President Andrzej Duda, a PiS ally, nonetheless nominated Mr Morawiecki to lead the government.

His failure to win a vote of confidence paves the way for Mr Tusk to become PM.

In all, 190 MPs voted for Mr Morawiecki’s government, compared with 266 against. The Sejm, the country’s parliament, then nominated Mr Tusk to lead the country.

He is expected to take office this week.

October’s elections saw a coalition led by Mr Tusk win a majority of seats with a record turnout of more than 70%.

The grouping comprises three parties, Mr Tusk’s Civic Coalition (KO), the Third Way and the Left.

Mr Morawiecki’s ruling PiS emerged as the single biggest party after the election, but other parties refused to work alongside it and it was not able to form a majority in parliament.

Mr Duda’s decision to nominate Mr Morawiecki to lead the country meant that the formation of the new government was delayed for several weeks.

Mr Tusk was previously prime minister of Poland between 2007 and 2014, and later European Council president.

The new prime minister will present his cabinet on Tuesday. Among those expected to be nominated are Radoslaw Sikorski, who previously served as foreign minister under Mr Tusk.

Expectations for the new coalition are high. Mr Tusk has pledged a raft of measures aimed at undoing the effects of eight years of PiS rule.

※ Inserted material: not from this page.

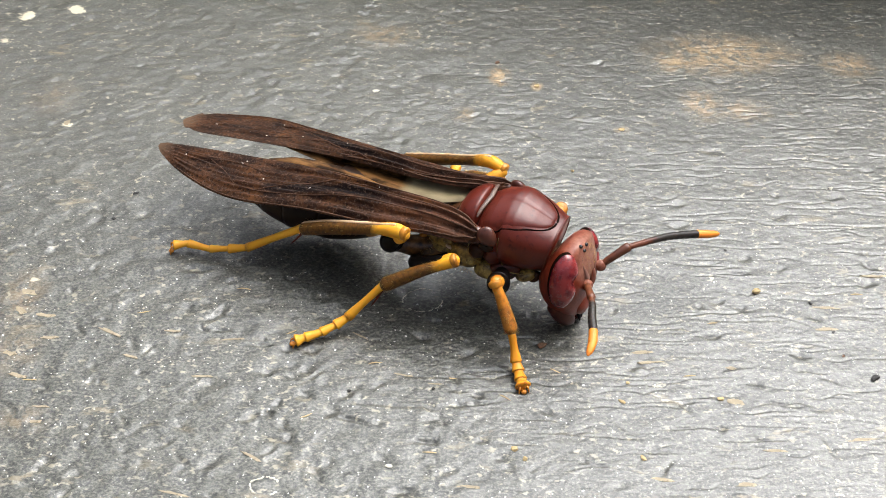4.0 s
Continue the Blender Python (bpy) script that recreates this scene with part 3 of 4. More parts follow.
def build_head():
    bm = bmesh.new()
    rings = []
    for z, xc, w, ahead, behind in glide(HEAD, 5):
        ring = []
        for a in np.linspace(0, 2 * math.pi, 64, endpoint=False):
            c, sn = math.cos(a), math.sin(a)
            e = 2 / 2.05 if c > 0 else 2 / 2.8
            ring.append((xc + (ahead if c > 0 else behind) * math.copysign(abs(c) ** e, c), w * math.copysign(abs(sn) ** e, sn), z))
        rings.append(ring)
    skin(bm, rings)
    crust = BVHTree.FromBMesh(bm)
    on_head = lambda *q: crust.find_nearest(Vector(q))[0]
    head = part("head", bm, HEAD_SKIN, wasp, "dusky red head")
    head.matrix_basis = HEAD_POSE
    back_to_head = HEAD_POSE.inverted()
    at_head = lambda q: back_to_head @ (Vector(q) * MM) / MM
    bm = bmesh.new()
    ball(bm, (.70, 0, -1.45), (.42, .88, .82), (0, -10, 0), shape=lambda p: (p.x, p.y * (1 + .2 * p.z), p.z))
    part("clypeus", bm, HEAD_SKIN, head, "rounded plate over the mouth")
    bm = bmesh.new()
    ball(bm, (.48, 0, .40), (.48, .84, 1.10), (0, -10, 0), 36, 24, lambda p: (p.x * (1 - .10 * math.exp(-(p.y / .16) ** 2)), p.y, p.z))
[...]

The new government has pledged to restore the independence of the judiciary, which it says has been systematically undermined under previous administrations.

“We are working… on a whole set of measures that will restore the rule of law as much as possible,” Mr Tusk said.

He has also pledged to unblock €36bn (£30bn) of EU funds earmarked for Poland, which Brussels has refused to release over rule of law concerns.

But Mr Tusk may face difficulties in implementing his agenda. Mr Duda’s decision to nominate Mr Morawiecki to form a government without any hope of winning a vote of confidence indicates that the president, who will be in office until 2025, intends to stymie Mr Tusk’s plans.

To become law, bills approved by parliament need to be signed by Mr Duda, who can veto them. Mr Tusk’s coalition does not have enough MPs to override a presidential veto.